Rescue teams are trying to locate Iranian President Ebrahim Raisi after his helicopter was forced into an emergency landing on his way back from a visit to the country’s northwest.

There was dense fog in the region which was making conditions difficult for search teams, state media said, without giving a direct cause for the incident on Sunday. 

Finding the president’s helicopter “could take time” due to difficult weather conditions, Interior Minister Ahmad Vahidi said on TV. An aerial search was “impossible” Iranian TV said. 

Raisi, an ultraconservative cleric in his 60s who won Iran’s presidential election in 2021, has been seen as a favorite to eventually succeed Supreme Leader Ayatollah Ali Khamenei, who is the Islamic Republic’s top authority. 

The incident comes at a time of great turmoil in the Middle East over the war in Gaza between Israel and Iran-backed Hamas. It has edged Iran and Israel close to all-out conflict and led to other Tehran-supported groups, including the Houthis in Yemen and Shiite militias in Iraq, to attack US bases and commercial ships in the Red Sea.

Raisi’s air fleet consisted of three helicopters with high-ranking officials including Foreign Minister Hossein Amirabdollahian, the semi-official Tasnim news agency reported. Amirabdollahian was believed to be on board Raisi’s aircraft at the time. 

State television broadcast live footage from the country’s holy shrine in the northeastern city of Mashhad, Raisi’s birthplace, showing pilgrims praying for Raisi. Others believed to be on board Raisi’s helicopter included the governor of East Azerbaijan province and the supreme leader’s representative in the city of Tabriz, Iranian media said. 

Both Raisi and Amirabdollahian oversaw the restoration of Iran’s diplomatic relations with Saudi Arabia through a Chinese-brokered deal announced in March 2023. But it was a time when there was also saw a stalemate in negotiations to revive Iran’s nuclear deal with world power and lift economic sanctions. 

Earlier Sunday, Raisi met his Azerbaijani counterpart Ilham Aliyev to inaugurate a jointly developed dam on the border between the two countries. The incident occurred while Raisi was returning from Iran’s East Azerbaijan province.

Raisi’s ascension to the presidency came after eight years under the relative moderate Hassan Rouhani, who was central to the nuclear accord that former President Donald Trump withdrew the US from in 2018. 

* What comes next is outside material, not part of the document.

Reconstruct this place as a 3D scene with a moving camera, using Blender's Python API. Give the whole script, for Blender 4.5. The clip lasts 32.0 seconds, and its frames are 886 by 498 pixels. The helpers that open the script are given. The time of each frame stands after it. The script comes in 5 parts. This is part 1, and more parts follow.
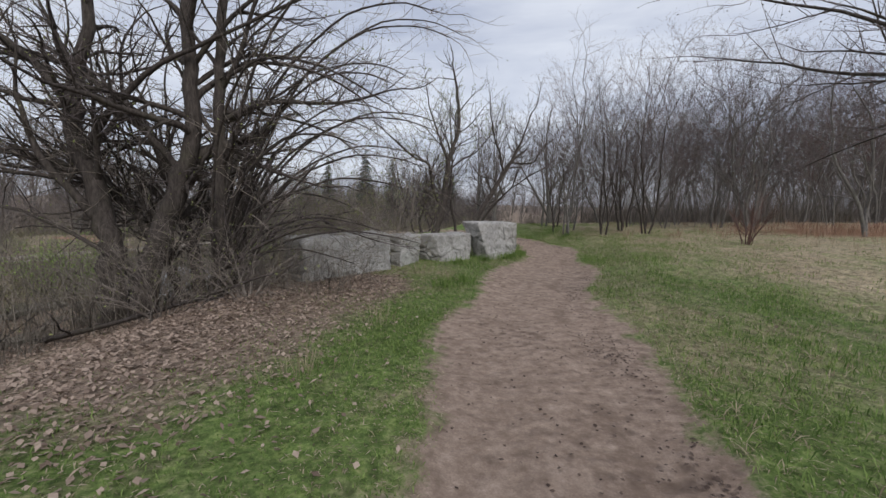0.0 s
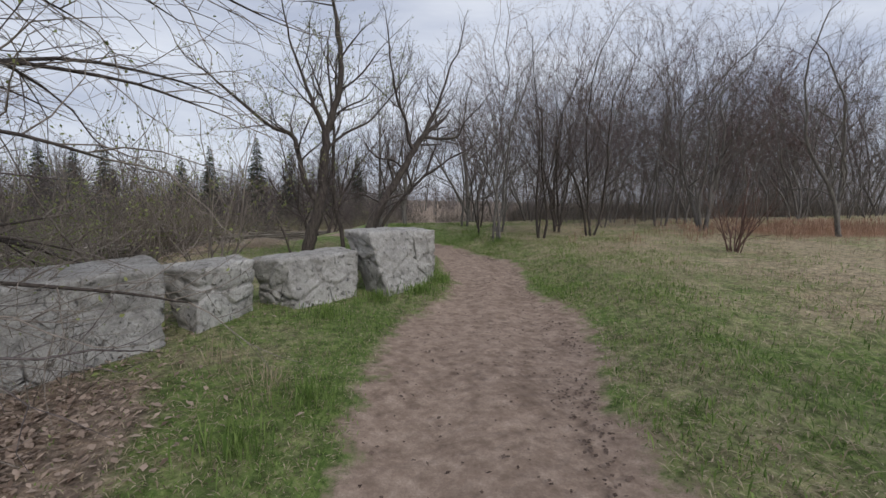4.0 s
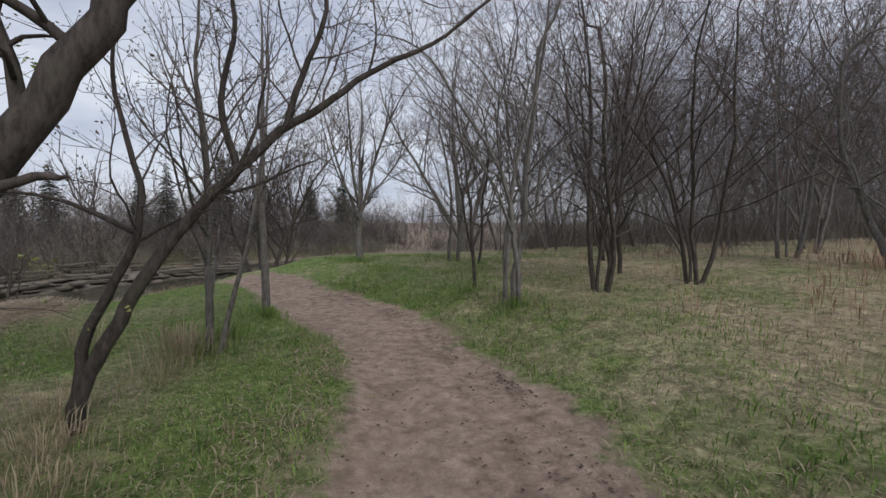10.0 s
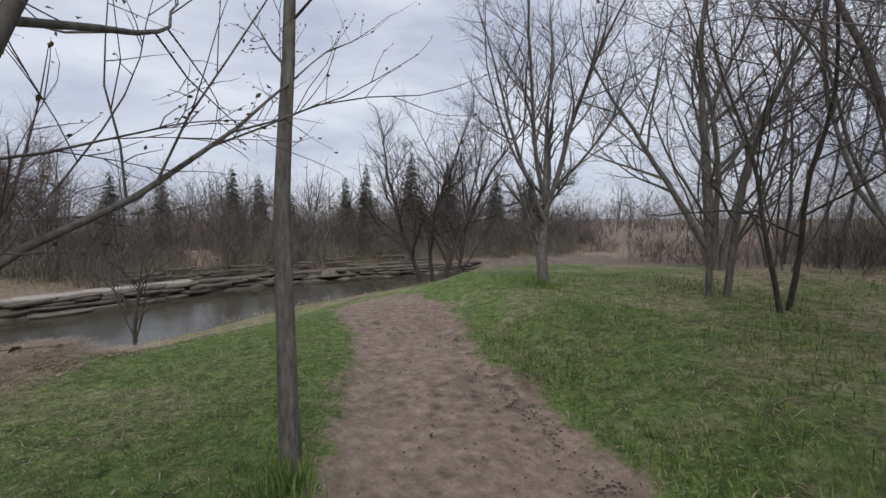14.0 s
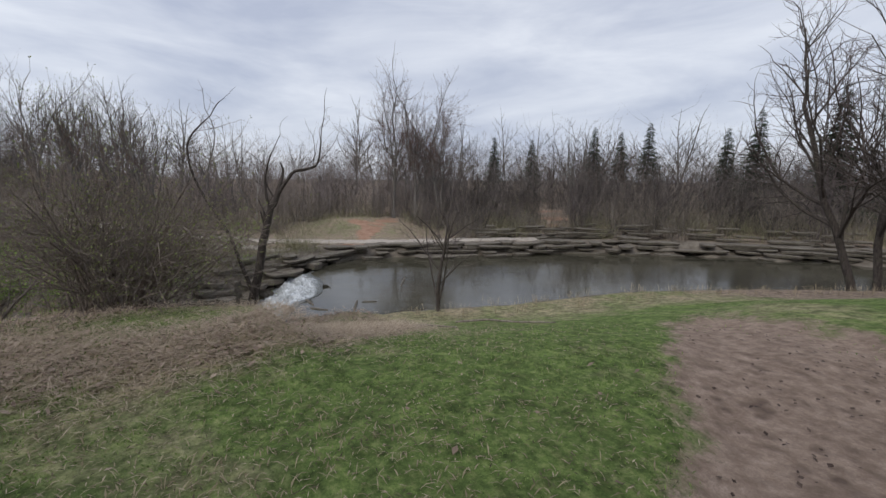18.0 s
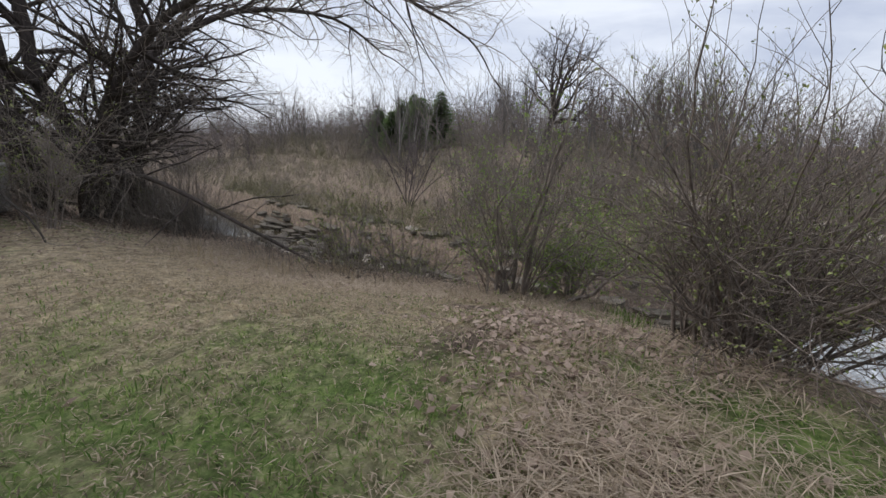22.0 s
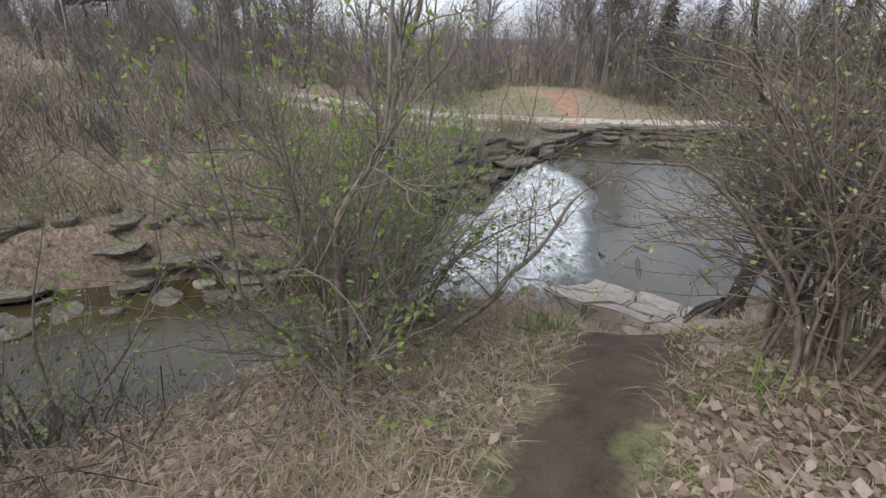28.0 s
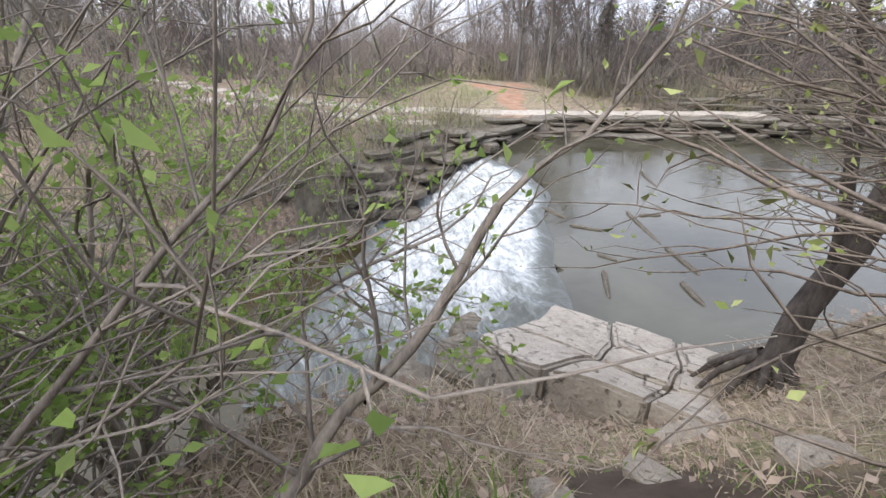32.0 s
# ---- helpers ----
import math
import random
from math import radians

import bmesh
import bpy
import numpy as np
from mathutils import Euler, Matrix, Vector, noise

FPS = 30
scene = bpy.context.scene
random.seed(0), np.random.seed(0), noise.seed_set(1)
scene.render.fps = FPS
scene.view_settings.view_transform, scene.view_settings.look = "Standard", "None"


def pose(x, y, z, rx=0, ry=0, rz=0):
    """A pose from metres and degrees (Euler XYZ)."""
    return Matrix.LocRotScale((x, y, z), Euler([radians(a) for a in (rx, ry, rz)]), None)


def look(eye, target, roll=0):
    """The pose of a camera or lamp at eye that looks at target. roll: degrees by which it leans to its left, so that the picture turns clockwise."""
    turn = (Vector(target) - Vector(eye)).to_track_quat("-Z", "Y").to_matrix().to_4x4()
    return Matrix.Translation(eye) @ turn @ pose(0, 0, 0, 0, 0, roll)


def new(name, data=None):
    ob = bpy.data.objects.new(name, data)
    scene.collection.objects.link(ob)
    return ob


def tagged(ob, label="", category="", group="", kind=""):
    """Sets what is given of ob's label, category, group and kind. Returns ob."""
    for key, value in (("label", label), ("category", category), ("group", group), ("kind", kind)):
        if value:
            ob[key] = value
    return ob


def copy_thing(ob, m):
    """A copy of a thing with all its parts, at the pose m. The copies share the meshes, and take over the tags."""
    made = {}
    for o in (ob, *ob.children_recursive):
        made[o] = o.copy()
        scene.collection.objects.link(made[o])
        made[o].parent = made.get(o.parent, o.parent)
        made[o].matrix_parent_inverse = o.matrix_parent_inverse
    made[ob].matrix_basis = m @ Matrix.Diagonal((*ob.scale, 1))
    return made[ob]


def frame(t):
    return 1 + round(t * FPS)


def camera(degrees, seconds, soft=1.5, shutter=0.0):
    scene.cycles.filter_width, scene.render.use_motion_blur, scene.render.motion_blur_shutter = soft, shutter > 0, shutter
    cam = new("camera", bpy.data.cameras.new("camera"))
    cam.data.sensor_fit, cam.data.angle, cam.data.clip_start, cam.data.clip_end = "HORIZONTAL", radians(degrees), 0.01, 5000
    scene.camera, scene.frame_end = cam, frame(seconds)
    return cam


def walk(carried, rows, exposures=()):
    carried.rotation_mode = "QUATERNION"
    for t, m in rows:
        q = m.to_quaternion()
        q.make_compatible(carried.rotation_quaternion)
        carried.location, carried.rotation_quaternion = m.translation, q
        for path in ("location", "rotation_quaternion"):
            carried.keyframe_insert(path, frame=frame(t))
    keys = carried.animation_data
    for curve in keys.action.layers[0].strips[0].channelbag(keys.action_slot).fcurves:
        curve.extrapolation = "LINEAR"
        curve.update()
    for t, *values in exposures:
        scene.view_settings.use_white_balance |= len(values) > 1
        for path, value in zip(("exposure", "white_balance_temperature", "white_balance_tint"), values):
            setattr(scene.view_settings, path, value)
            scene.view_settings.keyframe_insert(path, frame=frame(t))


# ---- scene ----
cam = camera(91.3, 32.0)
PATH = [
    (0, (0.161, 1.015, 1.498), (0.157, 3.004, 1.288), 1.19),
    (0.5, (0.237, 1.638, 1.495), (0.245, 3.628, 1.294), 1.18),
    (1, (0.304, 2.244, 1.491), (0.345, 4.234, 1.297), 1.23),
    (1.5, (0.356, 2.808, 1.486), (0.429, 4.797, 1.292), 0.91),
    (2, (0.436, 3.346, 1.484), (0.511, 5.336, 1.295), 0.49),
    (2.5, (0.509, 3.931, 1.485), (0.643, 5.918, 1.295), 0.11),
    (3, (0.651, 4.577, 1.492), (0.883, 6.551, 1.269), 0.84),
    (3.5, (0.768, 5.288, 1.508), (1.106, 7.247, 1.283), 1.25),
    (4, (0.906, 5.988, 1.517), (1.293, 7.938, 1.293), 0.95),
    (4.5, (1.026, 6.663, 1.519), (1.409, 8.613, 1.292), 0.60),
    (5, (1.165, 7.322, 1.522), (1.551, 9.270, 1.286), 0.56),
    (5.5, (1.322, 7.964, 1.530), (1.715, 9.910, 1.288), 0.57),
    (6, (1.498, 8.589, 1.541), (1.896, 10.535, 1.307), 0.48),
    (6.5, (1.690, 9.195, 1.550), (2.089, 11.145, 1.350), 0.36),
    (7, (1.898, 9.782, 1.543), (2.288, 11.740, 1.412), 0.45),
    (7.5, (2.112, 10.361, 1.519), (2.503, 12.318, 1.387), 0.59),
    (8, (2.302, 10.973, 1.484), (2.711, 12.927, 1.359), 0.70),
    (8.5, (2.475, 11.567, 1.446), (2.900, 13.518, 1.326), 0.51),
    (9, (2.655, 12.133, 1.418), (3.083, 14.083, 1.304), 0.14),
    (9.5, (2.883, 12.708, 1.424), (3.319, 14.657, 1.308), -0.00),
    (10, (3.059, 13.272, 1.442), (3.446, 15.230, 1.318), 0.15),
    (10.5, (3.183, 13.806, 1.464), (3.430, 15.786, 1.342), 0.19),
    (11, (3.243, 14.382, 1.464), (3.332, 16.377, 1.352), 0.49),
    (11.5, (3.309, 14.996, 1.446), (3.372, 16.991, 1.326), 0.81),
    (12, (3.365, 15.632, 1.433), (3.348, 17.627, 1.295), 1.05),
    (12.5, (3.323, 16.269, 1.446), (3.234, 18.261, 1.295), 0.80),
    (13, (3.269, 16.889, 1.489), (2.978, 18.861, 1.332), -0.10),
    (13.5, (3.209, 17.475, 1.530), (2.821, 19.431, 1.379), -0.56),
    (14, (3.143, 18.045, 1.536), (2.686, 19.987, 1.396), -0.08),
    (14.5, (3.068, 18.586, 1.524), (2.555, 20.515, 1.391), 0.36),
    (15, (2.981, 19.089, 1.503), (2.413, 21.001, 1.369), 0.44),
    (15.5, (2.880, 19.540, 1.478), (2.244, 21.430, 1.326), 0.08),
    (16, (2.759, 19.930, 1.455), (2.033, 21.783, 1.262), -0.50),
    (16.5, (2.619, 20.237, 1.444), (1.574, 21.929, 1.234), 0.32),
    (17, (2.391, 20.531, 1.430), (1.047, 21.991, 1.179), 0.30),
    (17.5, (2.124, 20.816, 1.415), (0.569, 22.040, 1.124), -0.15),
    (18, (1.798, 21.051, 1.379), (0.114, 22.082, 1.063), 0.48),
    (18.5, (1.463, 21.219, 1.349), (-0.300, 22.099, 1.010), 0.72),
    (19, (1.130, 21.310, 1.304), (-0.735, 21.909, 0.902), 1.35),
    (19.5, (0.789, 21.291, 1.267), (-1.135, 21.570, 0.798), 1.34),
    (20, (0.422, 21.212, 1.253), (-1.508, 21.101, 0.740), 0.99),
    (20.5, (0.060, 21.060, 1.253), (-1.807, 20.572, 0.725), 1.61),
    (21, (-0.311, 20.789, 1.256), (-2.115, 20.102, 0.733), 0.95),
    (21.5, (-0.632, 20.500, 1.259), (-2.331, 19.584, 0.736), 1.08),
    (22, (-0.895, 20.123, 1.266), (-2.513, 19.053, 0.781), 0.86),
    (22.5, (-1.178, 19.750, 1.268), (-2.779, 18.649, 0.797), 0.49),
    (23, (-1.455, 19.390, 1.267), (-3.002, 18.203, 0.823), 0.26),
    (23.5, (-1.711, 19.016, 1.261), (-3.223, 17.766, 0.873), -0.20),
    (24, (-2.000, 18.711, 1.226), (-3.499, 17.435, 0.868), -0.82),
    (24.5, (-2.280, 18.402, 1.204), (-3.830, 17.190, 0.843), -1.50),
    (25, (-2.456, 18.127, 1.227), (-4.059, 16.986, 0.867), -0.85),
    (25.5, (-2.586, 17.897, 1.275), (-4.263, 16.871, 0.905), -0.48),
    (26, (-2.732, 17.722, 1.328), (-4.508, 16.899, 0.917), -0.87),
    (26.5, (-2.953, 17.614, 1.367), (-4.828, 17.129, 0.869), -1.58),
    (27, (-3.310, 17.584, 1.371), (-5.202, 17.609, 0.724), -1.03),
    (27.5, (-3.538, 17.562, 1.300), (-5.307, 18.041, 0.501), -0.54),
    (28, (-3.721, 17.636, 1.234), (-5.417, 18.234, 0.358), 0.57),
    (28.5, (-3.922, 17.762, 1.147), (-5.504, 18.593, 0.250), 2.01),
    (29, (-4.199, 17.894, 1.073), (-5.719, 18.830, 0.171), 1.47),
    (29.5, (-4.432, 18.114, 0.991), (-5.924, 19.101, 0.097), 1.82),
    (30, (-4.675, 18.307, 0.902), (-6.131, 19.362, 0.026), 1.52),
    (30.5, (-4.866, 18.491, 0.817), (-6.336, 19.543, -0.038), 1.59),
    (31, (-4.992, 18.674, 0.732), (-6.530, 19.620, -0.129), 2.91),
    (31.5, (-5.185, 18.777, 0.645), (-6.746, 19.674, -0.226), 2.33),
    (32, (-5.326, 18.900, 0.550), (-6.948, 19.691, -0.312), 0.90),
]
walk(cam, [(t, look(eye, target, roll)) for t, eye, target, roll in PATH], [(0, 0.08), (6, 0.05), (12, 0.08), (18, 0.05), (20, 0.04), (22, 0.25), (23, 0.2), (24, 0.1), (26.5, 0.2), (27, 0.4), (28, 0.75), (29, 1.3), (30, 1.36), (31, 1.38), (32, 1.4)])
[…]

The US exit from the deal empowered Iran’s hardliners, who were always critical of the agreement. Raisi was sanctioned in 2019 by the Trump administration, which cited his role in a deadly crackdown a decade earlier on protesters alleging vote fraud.

During his presidential election campaign he received support from the highest levels of Iran’s religious and military establishment, and put all of Iran’s state institutions and levers of power in the hands of hardliners.

Raisi’s First Vice President is Mohammad Mokhber, who has represented Iran on recent overseas trips and who like many senior Iranian officials is subject to US sanctions.